(Direction):
Among the records that follow, set down only the lines from the one containing "Continue the Blender" to the one containing "return base + w * a + u * s + n * h", both included, exactly.

____________________

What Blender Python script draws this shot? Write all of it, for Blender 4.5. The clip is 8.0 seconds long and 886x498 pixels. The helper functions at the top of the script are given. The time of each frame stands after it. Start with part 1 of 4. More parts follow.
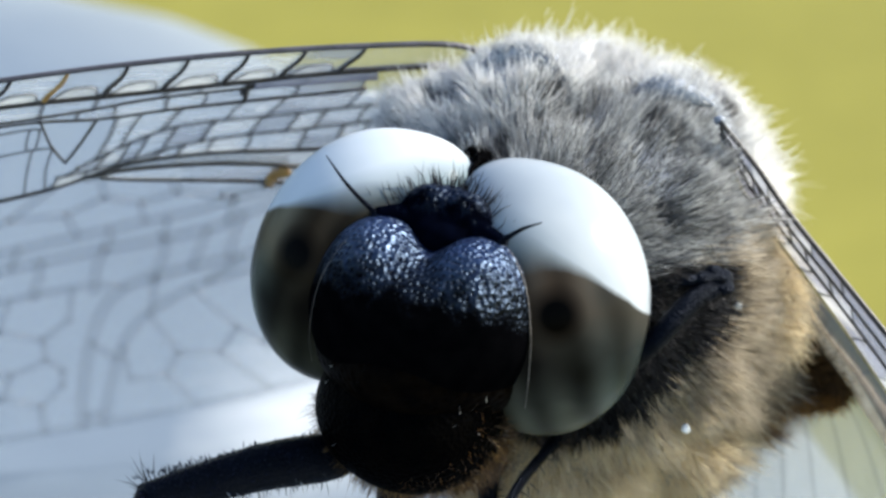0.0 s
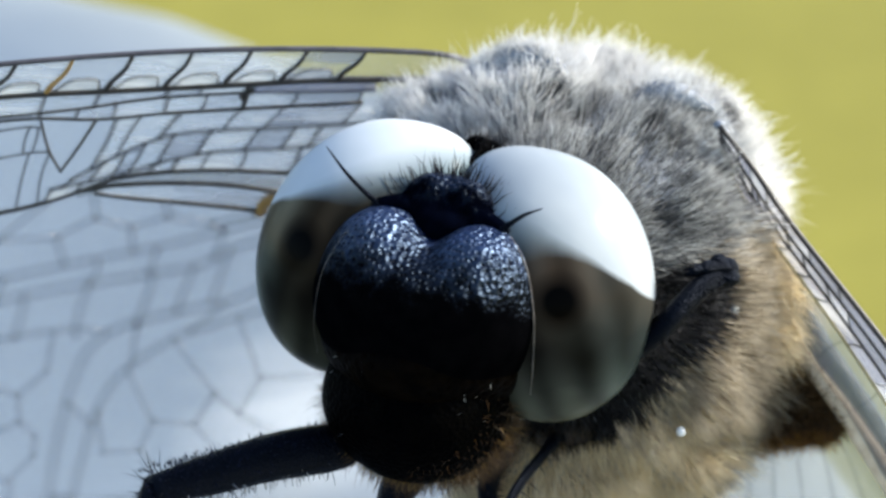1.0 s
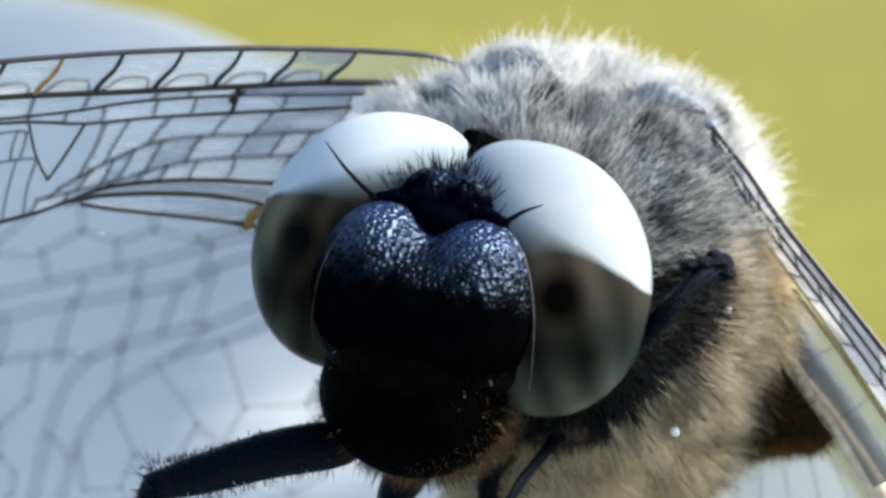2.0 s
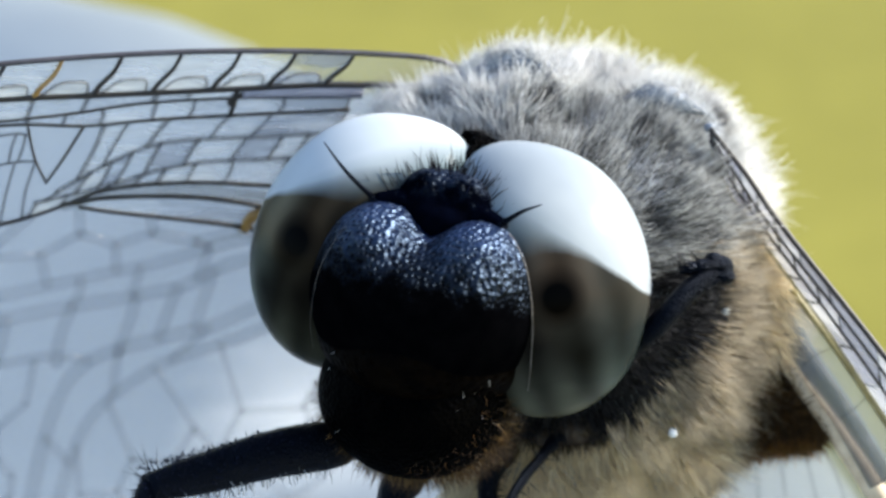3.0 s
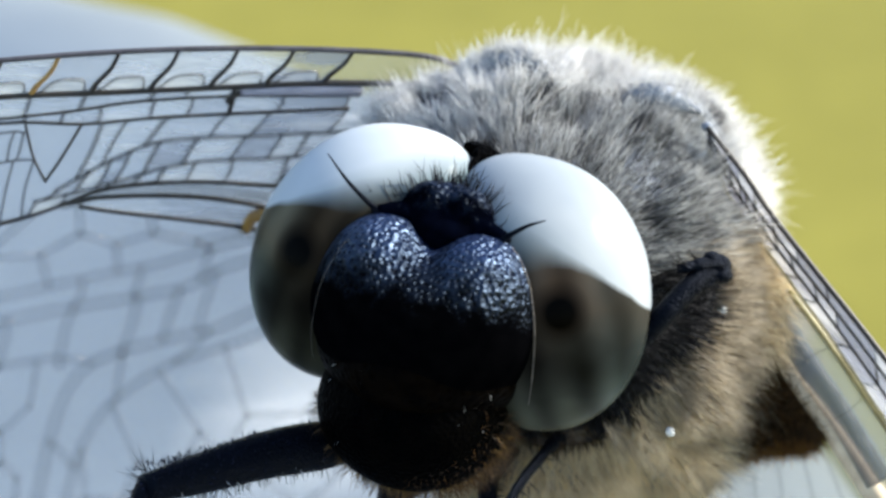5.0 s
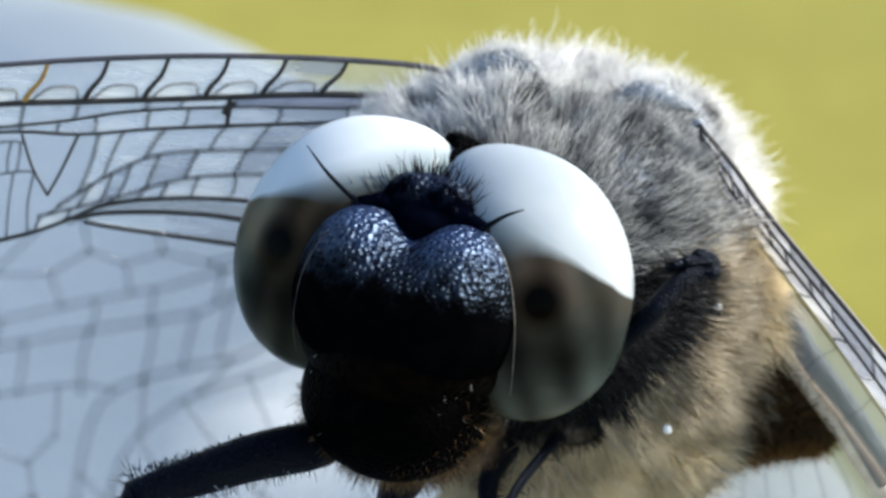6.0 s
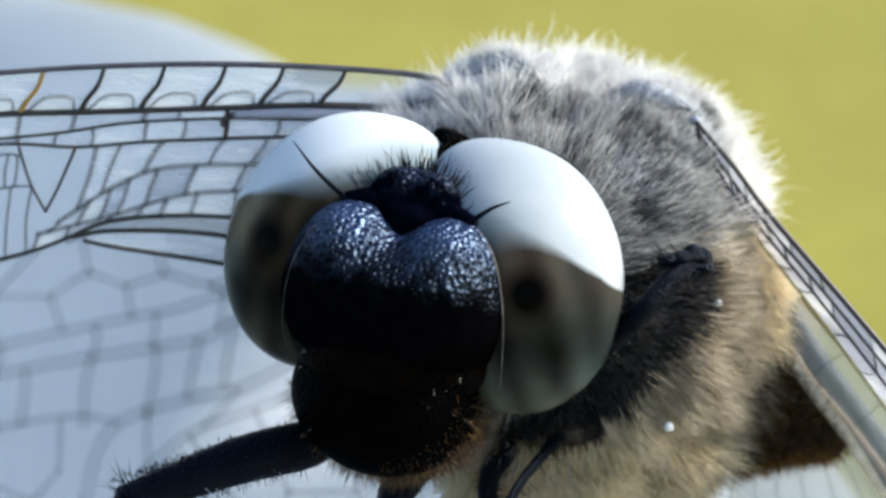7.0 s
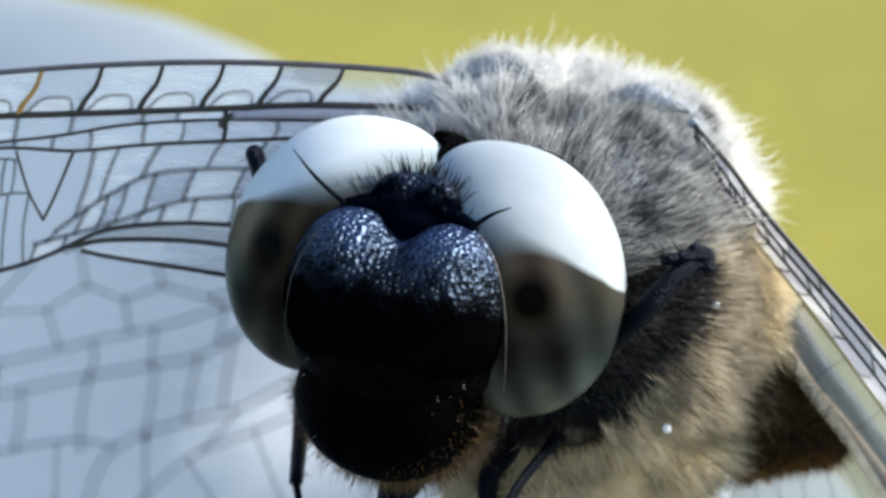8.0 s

____________________

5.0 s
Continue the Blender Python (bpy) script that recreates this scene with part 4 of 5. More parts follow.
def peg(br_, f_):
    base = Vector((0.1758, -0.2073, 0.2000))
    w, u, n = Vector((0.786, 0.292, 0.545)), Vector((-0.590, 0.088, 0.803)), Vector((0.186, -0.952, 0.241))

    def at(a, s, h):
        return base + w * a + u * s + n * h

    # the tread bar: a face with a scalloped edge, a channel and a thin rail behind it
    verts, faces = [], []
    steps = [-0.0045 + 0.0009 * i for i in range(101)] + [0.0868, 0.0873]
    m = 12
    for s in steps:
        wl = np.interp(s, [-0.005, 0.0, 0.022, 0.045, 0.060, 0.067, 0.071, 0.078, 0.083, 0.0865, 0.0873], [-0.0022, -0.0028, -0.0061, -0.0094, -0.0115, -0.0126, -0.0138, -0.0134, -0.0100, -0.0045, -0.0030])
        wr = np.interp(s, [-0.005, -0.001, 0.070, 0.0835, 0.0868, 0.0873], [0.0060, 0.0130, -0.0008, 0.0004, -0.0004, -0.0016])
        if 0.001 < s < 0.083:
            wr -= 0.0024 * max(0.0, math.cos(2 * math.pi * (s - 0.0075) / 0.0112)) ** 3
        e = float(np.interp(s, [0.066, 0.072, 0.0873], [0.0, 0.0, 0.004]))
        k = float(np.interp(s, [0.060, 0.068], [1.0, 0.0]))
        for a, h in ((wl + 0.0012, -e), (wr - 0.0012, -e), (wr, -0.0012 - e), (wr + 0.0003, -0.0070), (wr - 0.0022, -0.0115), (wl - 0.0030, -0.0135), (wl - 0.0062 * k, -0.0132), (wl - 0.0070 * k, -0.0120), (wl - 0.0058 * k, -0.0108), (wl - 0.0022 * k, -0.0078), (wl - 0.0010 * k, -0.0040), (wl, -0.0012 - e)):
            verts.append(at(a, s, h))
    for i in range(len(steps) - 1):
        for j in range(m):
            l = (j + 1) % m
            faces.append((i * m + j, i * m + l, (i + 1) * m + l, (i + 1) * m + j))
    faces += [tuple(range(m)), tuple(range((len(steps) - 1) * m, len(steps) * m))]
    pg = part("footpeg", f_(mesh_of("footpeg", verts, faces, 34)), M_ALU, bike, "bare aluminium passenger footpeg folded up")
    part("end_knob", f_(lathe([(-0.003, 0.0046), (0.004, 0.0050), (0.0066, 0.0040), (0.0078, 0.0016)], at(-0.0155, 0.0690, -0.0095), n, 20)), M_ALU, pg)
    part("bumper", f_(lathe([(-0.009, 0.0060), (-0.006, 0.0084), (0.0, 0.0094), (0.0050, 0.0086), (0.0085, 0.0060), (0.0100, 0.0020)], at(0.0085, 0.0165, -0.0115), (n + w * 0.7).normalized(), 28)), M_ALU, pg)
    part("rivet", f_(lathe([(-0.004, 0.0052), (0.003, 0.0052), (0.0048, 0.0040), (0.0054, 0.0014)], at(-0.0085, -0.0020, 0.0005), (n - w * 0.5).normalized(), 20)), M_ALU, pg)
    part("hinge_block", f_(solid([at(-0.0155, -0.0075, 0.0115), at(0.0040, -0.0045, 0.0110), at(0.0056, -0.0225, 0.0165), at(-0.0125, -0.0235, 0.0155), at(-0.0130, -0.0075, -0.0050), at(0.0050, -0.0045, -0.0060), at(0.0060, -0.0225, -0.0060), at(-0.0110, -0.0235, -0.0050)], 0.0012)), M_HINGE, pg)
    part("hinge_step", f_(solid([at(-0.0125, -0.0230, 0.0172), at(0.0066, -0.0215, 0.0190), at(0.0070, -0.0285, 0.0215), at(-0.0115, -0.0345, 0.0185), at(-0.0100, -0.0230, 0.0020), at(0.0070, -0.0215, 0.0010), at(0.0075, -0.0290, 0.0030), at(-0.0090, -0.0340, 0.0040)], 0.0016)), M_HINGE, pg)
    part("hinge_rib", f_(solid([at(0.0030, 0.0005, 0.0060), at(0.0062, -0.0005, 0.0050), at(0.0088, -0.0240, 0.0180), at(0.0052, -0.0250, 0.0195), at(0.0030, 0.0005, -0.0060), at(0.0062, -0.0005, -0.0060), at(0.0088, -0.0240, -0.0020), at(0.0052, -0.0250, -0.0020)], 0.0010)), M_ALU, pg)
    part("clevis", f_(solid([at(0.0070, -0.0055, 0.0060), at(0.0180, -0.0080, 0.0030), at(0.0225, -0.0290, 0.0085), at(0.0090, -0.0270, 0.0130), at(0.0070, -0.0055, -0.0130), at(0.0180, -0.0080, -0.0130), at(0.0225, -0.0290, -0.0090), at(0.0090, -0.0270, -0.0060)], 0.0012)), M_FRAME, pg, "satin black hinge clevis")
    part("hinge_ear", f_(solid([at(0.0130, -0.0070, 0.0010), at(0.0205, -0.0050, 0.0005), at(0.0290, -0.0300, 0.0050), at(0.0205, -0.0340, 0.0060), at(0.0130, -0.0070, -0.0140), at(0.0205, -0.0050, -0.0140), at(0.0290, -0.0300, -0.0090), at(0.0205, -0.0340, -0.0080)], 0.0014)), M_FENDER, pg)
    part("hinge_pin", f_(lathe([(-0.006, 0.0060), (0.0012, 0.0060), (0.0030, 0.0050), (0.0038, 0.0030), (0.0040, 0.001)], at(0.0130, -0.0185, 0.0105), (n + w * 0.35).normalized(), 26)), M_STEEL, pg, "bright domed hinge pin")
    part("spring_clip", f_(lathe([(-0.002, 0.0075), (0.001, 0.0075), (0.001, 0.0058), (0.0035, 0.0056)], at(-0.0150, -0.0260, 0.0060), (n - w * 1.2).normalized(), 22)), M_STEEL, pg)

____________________

(Solution to this problem):
Continue the Blender Python (bpy) script that recreates this scene with part 4 of 5. More parts follow.
def peg(br_, f_):
    base = Vector((0.1758, -0.2073, 0.2000))
    w, u, n = Vector((0.786, 0.292, 0.545)), Vector((-0.590, 0.088, 0.803)), Vector((0.186, -0.952, 0.241))

    def at(a, s, h):
        return base + w * a + u * s + n * h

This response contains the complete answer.